To get its product into a foreign target market, a company can use any one of several export modes or channels. The principal export channels are depicted in Figure 11.
The key distinction among these alternative channels is the presence or absence of independent export agencies located in the home country. When a manufacturing firm uses domestic agencies, it does not undertake exporting on its own and has at most a marginal role in the foreign marketing of its product. That is why exporting through domestic intermediaries is called indirect exporting.

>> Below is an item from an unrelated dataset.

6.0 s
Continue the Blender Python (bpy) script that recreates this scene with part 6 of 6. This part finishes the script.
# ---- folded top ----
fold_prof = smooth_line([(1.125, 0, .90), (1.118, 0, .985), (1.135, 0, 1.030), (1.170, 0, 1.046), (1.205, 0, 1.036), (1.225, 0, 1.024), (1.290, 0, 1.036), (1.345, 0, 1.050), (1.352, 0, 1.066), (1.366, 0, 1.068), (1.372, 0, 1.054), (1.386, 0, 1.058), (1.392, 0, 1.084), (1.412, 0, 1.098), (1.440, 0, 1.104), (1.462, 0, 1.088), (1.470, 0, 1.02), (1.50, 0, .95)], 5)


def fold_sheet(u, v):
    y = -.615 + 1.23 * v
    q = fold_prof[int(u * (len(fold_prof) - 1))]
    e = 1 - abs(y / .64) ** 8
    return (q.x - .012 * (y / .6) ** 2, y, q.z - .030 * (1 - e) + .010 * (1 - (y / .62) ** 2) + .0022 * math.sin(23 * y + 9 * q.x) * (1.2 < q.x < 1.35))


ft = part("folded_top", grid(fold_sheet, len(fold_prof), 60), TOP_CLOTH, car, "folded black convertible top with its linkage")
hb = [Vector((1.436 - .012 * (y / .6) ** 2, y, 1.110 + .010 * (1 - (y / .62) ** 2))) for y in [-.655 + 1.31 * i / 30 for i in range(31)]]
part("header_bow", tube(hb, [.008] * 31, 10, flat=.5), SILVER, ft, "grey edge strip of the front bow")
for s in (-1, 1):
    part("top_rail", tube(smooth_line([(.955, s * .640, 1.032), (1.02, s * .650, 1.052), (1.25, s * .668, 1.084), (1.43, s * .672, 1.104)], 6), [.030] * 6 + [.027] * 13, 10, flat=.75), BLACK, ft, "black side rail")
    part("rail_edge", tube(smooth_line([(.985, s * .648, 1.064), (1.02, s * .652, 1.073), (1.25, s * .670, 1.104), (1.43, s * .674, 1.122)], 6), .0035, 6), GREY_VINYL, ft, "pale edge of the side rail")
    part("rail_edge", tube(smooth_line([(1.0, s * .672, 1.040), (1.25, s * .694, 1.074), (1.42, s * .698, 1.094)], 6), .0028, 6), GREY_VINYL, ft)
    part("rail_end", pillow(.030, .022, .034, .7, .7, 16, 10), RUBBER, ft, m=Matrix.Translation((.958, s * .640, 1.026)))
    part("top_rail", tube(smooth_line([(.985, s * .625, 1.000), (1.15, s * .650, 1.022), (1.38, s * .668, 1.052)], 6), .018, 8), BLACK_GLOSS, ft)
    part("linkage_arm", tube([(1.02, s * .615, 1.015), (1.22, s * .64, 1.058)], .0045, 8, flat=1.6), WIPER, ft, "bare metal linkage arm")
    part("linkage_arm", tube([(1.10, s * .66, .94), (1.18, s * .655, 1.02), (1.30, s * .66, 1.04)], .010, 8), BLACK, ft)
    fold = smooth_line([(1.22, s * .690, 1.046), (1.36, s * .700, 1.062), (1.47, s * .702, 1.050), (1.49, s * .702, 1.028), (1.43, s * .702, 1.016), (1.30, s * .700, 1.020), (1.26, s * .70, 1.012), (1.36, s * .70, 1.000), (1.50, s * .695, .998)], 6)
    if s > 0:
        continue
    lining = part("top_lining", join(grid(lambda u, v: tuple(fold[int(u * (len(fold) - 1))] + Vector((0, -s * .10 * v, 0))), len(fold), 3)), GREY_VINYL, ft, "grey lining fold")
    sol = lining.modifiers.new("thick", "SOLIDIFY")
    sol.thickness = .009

Indirect exporting may be a good way for a firm to enter foreign markets for the first time. But with the qualified exception of export management companies, indirect exporting does not allow a manufacturing firm to have its own international market entry strategy. Indirect exporting demands little, if any, foreign country/market knowledge on the part of the manufacturer, but, for the same reason, it insulates the manufacturer from foreign markets. Thus a company that wants active penetration of international markets will look to direct export channels. Since this book deals with international market entry strategies, we shall consider indirect exporting only in the final section of this chapter, where we address companies that have not yet entered international business.

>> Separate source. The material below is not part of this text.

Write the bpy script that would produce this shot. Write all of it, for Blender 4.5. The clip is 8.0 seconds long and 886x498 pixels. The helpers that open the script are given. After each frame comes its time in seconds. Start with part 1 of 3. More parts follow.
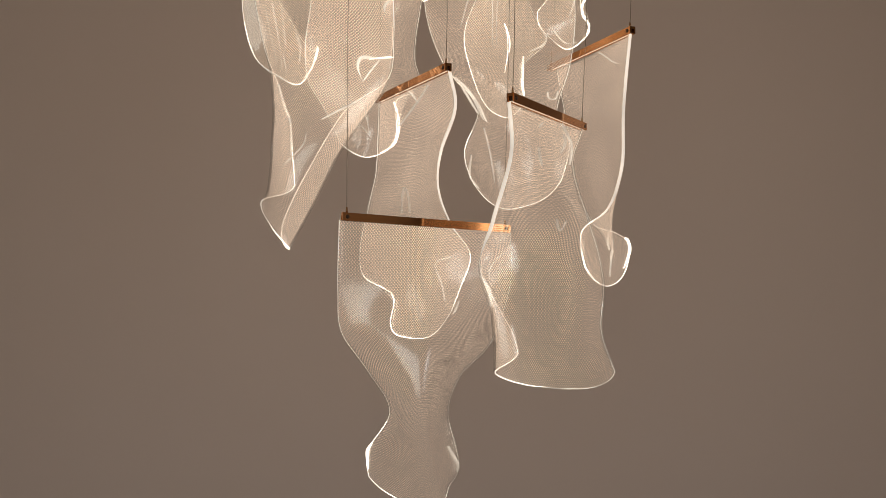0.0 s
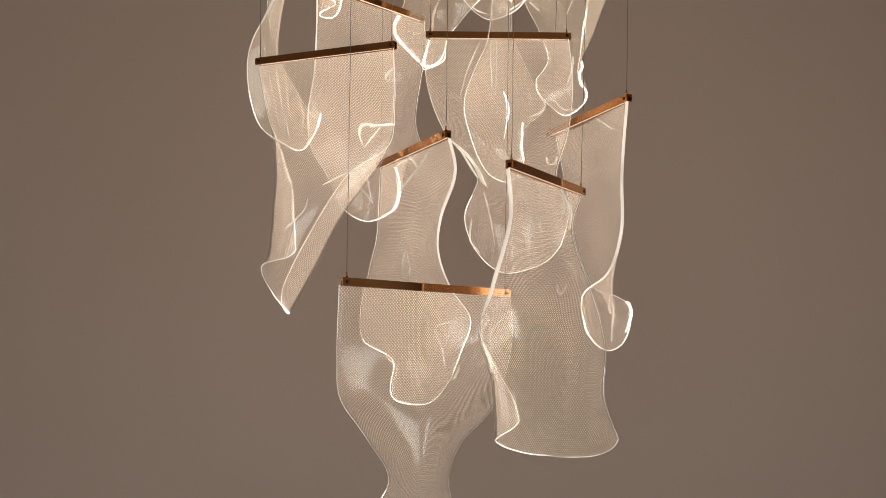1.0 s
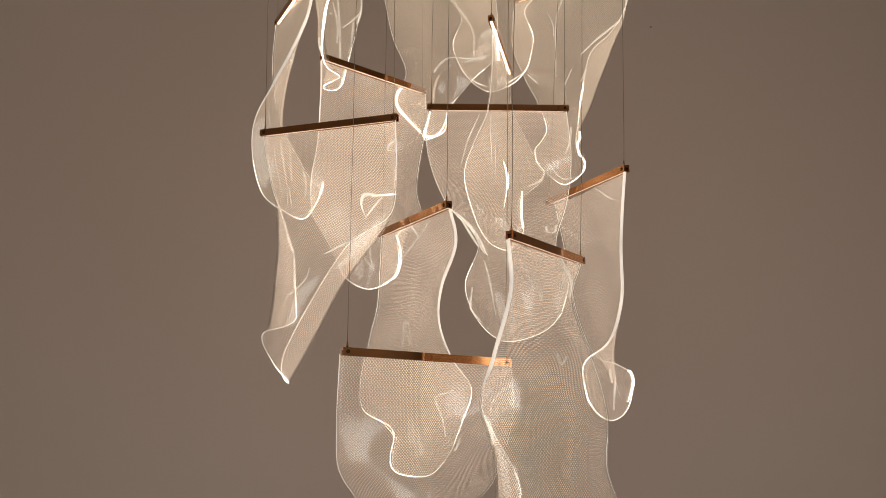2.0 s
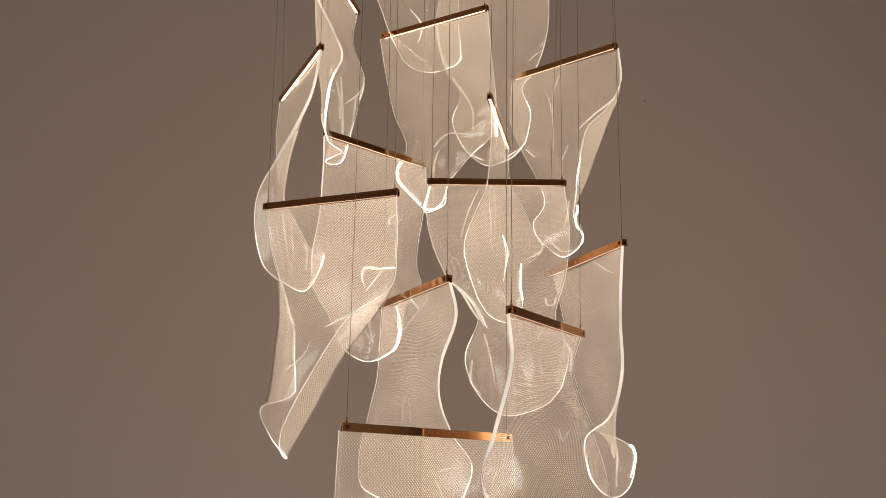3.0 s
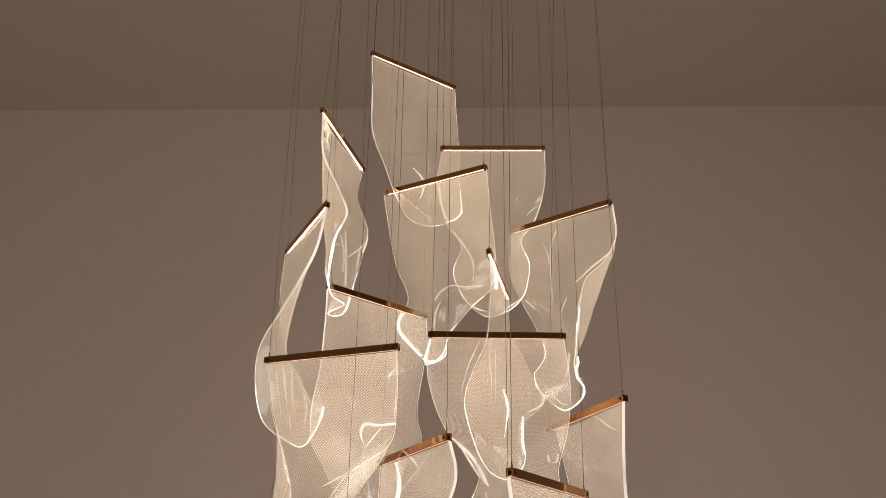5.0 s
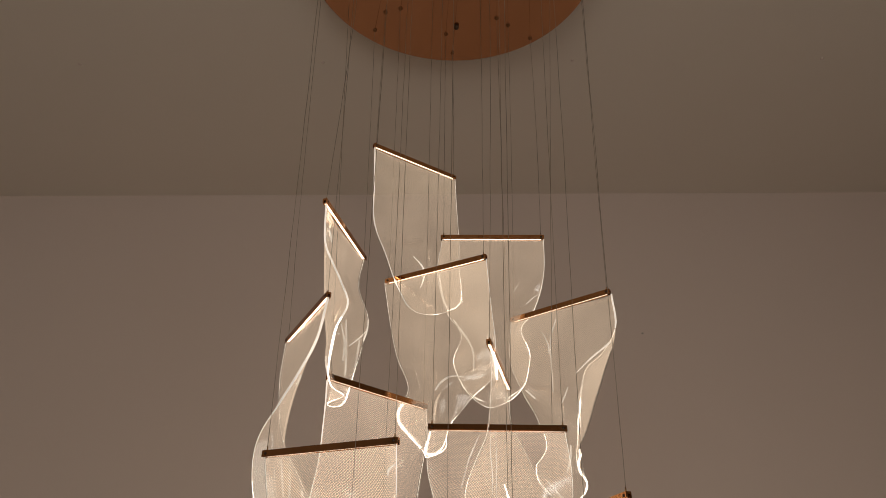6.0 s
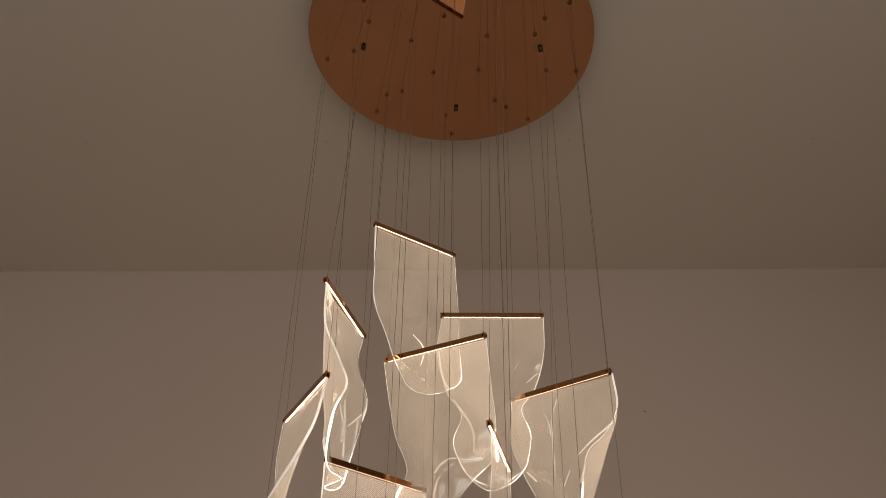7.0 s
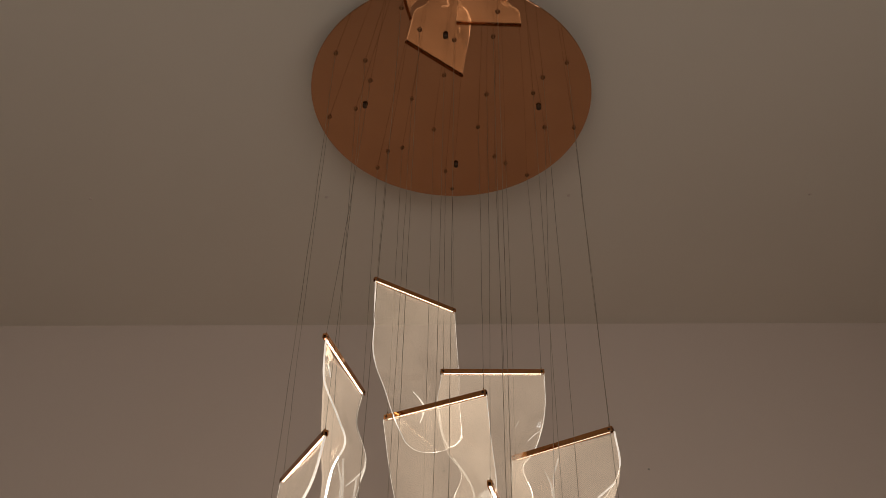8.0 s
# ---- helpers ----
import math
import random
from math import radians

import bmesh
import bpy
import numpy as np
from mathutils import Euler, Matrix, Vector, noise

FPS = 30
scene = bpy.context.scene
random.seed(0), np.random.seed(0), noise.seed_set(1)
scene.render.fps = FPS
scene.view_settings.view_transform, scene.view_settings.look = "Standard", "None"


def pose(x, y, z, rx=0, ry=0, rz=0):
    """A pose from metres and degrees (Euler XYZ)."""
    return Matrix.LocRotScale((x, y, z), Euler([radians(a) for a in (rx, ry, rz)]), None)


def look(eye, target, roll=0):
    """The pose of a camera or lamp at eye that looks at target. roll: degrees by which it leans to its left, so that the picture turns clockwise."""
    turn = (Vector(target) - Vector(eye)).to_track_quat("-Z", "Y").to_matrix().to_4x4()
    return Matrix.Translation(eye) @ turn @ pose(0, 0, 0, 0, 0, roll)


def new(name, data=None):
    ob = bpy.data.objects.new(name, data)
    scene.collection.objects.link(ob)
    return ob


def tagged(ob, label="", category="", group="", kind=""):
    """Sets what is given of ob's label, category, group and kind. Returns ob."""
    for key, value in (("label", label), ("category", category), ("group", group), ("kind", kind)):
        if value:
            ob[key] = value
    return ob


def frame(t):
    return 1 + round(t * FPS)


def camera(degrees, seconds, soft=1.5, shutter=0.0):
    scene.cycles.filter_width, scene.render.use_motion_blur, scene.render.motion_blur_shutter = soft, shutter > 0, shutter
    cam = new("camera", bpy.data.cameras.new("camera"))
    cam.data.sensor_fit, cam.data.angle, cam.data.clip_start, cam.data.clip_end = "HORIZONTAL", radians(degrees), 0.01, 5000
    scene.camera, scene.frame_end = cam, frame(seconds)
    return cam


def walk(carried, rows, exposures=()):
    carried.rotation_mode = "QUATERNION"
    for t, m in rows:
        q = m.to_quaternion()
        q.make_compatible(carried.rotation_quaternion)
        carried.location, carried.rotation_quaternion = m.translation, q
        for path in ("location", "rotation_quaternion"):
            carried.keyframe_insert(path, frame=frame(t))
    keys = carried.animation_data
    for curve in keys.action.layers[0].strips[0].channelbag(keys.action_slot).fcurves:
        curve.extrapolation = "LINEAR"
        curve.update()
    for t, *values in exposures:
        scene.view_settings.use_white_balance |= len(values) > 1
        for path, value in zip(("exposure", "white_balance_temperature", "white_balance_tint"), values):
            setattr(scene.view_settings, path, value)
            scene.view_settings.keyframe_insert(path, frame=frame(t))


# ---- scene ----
cam = camera(62.0, 8.0, soft=0.7)
scene.cycles.transparent_max_bounces = 40
# seconds, eye, yaw, pitch, lean to the right
ROWS = [
    (0.0, (-0.0025, 0.0008, 1.4946), -0.206, 0.694, 0.033),
    (0.5, (0.0006, -0.0002, 1.4973), -0.035, 3.076, 0.125),
    (1.0, (0.0010, 0.0014, 1.5015), -0.013, 5.336, 0.067),
    (1.5, (0.0009, -0.0019, 1.5066), 0.029, 7.637, 0.048),
    (3.0, (-0.0028, -0.0161, 1.5209), -0.154, 15.223, 0.010),
    (3.5, (-0.0039, -0.0232, 1.5259), -0.192, 17.602, -0.033),
    (4.0, (-0.0001, -0.0215, 1.5296), 0.002, 20.049, -0.055),
    (4.5, (0.0032, -0.0299, 1.5345), 0.165, 23.091, -0.079),
    (4.7, (0.0032, -0.0340, 1.5370), 0.170, 24.400, -0.100),
    (5.8, (0.0023, -0.0570, 1.5520), 0.185, 30.190, -0.225),
    (6.0, (0.0023, -0.0608, 1.5537), 0.187, 32.038, -0.229),
    (6.5, (0.0020, -0.0679, 1.5548), 0.171, 34.912, -0.248),
    (7.0, (0.0019, -0.0732, 1.5602), 0.179, 37.679, -0.274),
    (7.5, (0.0025, -0.0806, 1.5620), 0.211, 39.523, -0.303),
    (8.0, (0.0040, -0.0797, 1.5646), 0.291, 41.748, -0.333),
]


def heading(eye, yaw, pitch, lean):
    a, b = radians(yaw), radians(pitch)
    way = Vector((-math.sin(a) * math.cos(b), math.cos(a) * math.cos(b), math.sin(b)))
    return look(eye, Vector(eye) + way, -lean)


EXPOSURES = [(0.0, 0.0), (4.5, 0.02), (6.0, 0.02), (8.0, 0.04)]
walk(cam, [(t, heading(eye, yaw, pitch, lean)) for t, eye, yaw, pitch, lean in ROWS], EXPOSURES)

# ---- light: the lamp's own strips, an unseen fill added behind, a side window, a faint sky outside ----
LED = (1.0, 0.745, 0.50)
world = bpy.data.worlds.new("world")
scene.world = world
world.use_nodes = True
sky = world.node_tree.nodes.new("ShaderNodeTexSky")
sky.sky_type, sky.sun_disc, sky.sun_elevation, sky.sun_rotation = "NISHITA", False, radians(40), radians(200)
world.node_tree.links.new(sky.outputs[0], world.node_tree.nodes["Background"].inputs[0])
world.node_tree.nodes["Background"].inputs[1].default_value = 0.05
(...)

Direct exporting offers several advantages to the manufacturer: (1) partial or full control over the foreign marketing plan (distribution, pricing, promotion, product services, and so on), (2) concentration of marketing effort on the manufacturer’s product line, (3) more and quicker information feedback from the target market, which can improve the marketing effort with, say, closer product adaptation or more responsive pricing, and (4) better protection of trademarks, patents, goodwill, and other intangible property. But these advantages can be realized only when the exporting firm assumes responsibility for the international marketing effort in carrying out its entry strategy.

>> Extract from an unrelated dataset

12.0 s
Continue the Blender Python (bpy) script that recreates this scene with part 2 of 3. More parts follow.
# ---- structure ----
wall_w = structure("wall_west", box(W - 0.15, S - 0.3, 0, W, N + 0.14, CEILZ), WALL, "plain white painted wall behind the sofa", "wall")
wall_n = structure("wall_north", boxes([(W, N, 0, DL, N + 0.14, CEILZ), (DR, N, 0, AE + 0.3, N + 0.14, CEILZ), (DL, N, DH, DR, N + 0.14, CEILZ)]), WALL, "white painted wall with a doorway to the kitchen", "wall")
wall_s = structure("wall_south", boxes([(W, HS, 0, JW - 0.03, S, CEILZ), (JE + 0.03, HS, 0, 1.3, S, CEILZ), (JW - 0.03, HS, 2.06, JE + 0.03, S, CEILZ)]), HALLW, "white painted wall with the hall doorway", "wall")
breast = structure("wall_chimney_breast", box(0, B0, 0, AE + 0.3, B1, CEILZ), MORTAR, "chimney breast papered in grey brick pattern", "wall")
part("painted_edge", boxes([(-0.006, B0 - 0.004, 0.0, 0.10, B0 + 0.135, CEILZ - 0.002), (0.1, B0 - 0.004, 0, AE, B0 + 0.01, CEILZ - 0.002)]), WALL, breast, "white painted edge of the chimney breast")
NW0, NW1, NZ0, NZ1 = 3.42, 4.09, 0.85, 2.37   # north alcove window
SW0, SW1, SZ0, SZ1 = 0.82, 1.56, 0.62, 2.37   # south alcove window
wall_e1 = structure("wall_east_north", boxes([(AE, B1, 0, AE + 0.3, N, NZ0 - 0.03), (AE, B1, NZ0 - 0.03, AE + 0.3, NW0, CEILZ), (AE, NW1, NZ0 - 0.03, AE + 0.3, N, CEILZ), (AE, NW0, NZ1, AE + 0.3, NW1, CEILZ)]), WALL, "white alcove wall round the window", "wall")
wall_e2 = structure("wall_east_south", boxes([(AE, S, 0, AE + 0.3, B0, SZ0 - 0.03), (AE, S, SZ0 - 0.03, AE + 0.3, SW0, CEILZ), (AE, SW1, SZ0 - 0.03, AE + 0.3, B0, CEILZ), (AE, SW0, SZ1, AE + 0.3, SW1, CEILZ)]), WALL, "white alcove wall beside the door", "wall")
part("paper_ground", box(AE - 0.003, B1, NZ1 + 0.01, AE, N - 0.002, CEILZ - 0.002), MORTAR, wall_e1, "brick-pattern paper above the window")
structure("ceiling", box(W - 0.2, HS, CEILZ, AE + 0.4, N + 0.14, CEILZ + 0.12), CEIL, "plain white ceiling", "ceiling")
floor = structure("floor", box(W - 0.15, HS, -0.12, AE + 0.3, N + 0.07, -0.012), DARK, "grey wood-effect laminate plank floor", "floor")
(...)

Direct exporting also requires that the manufacturer learn the procedures and documentation of export shipments and international payments arrangements. Thus direct exporting has higher startup costs, greater information requirements, and higher risks than indirect exporting.
Direct exporting relies on two principal channels: the foreign agent/ distributor channel and the foreign branch/subsidiary channel.3 A third, less common, channel is direct contact between the manufacturer and final buyers in the target market, such as mail-order exporting and the use of company representatives working out of the home country. As Figure 11 indicates, a direct export channel is an element of the full marketing channel, and its selection, therefore, is both an entry mode decision and a marketing plan decision.
It is reasonable to regard the marketing channel in a foreign target country as an extension of a direct export channel. Accordingly, we define a direct export channel as the chain of marketing agencies that links a domestic manufacturing company to the final buyers (or users) of its product in the foreign target market. These agencies negotiate sales transactions, direct the physical movement and storage of the product, and provide other services in order to place the product ultimately in the ownership and possession of final buyers where, when, and in the quantities they want it. The foreign agencies participating in a direct export channel may be independent middlemen or owned by the manufacturer; they may be many or few in number. Since the first and last links in the direct export channel are the manufacturer and final buyers, respectively, it is logical to consider them also as channel elements. It is important for manufacturers to con-ceive the export channel as the full marketing channel rather than as a channel that stops with the foreign distributor or agent.
Foreign marketing agencies—agents, distributors, sales branches, sales subsidiaries, wholesalers, and retailers—are distinguished from facilitating agencies such as transportation companies, public warehouses, forwarders, customs brokers, banks, advertising agencies, consultants, and government agencies. Facilitating agencies provide services to the manufacturer that are necessary or helpful to the export process, but they do not engage in export sales transactions or control the marketing effort as do channel members.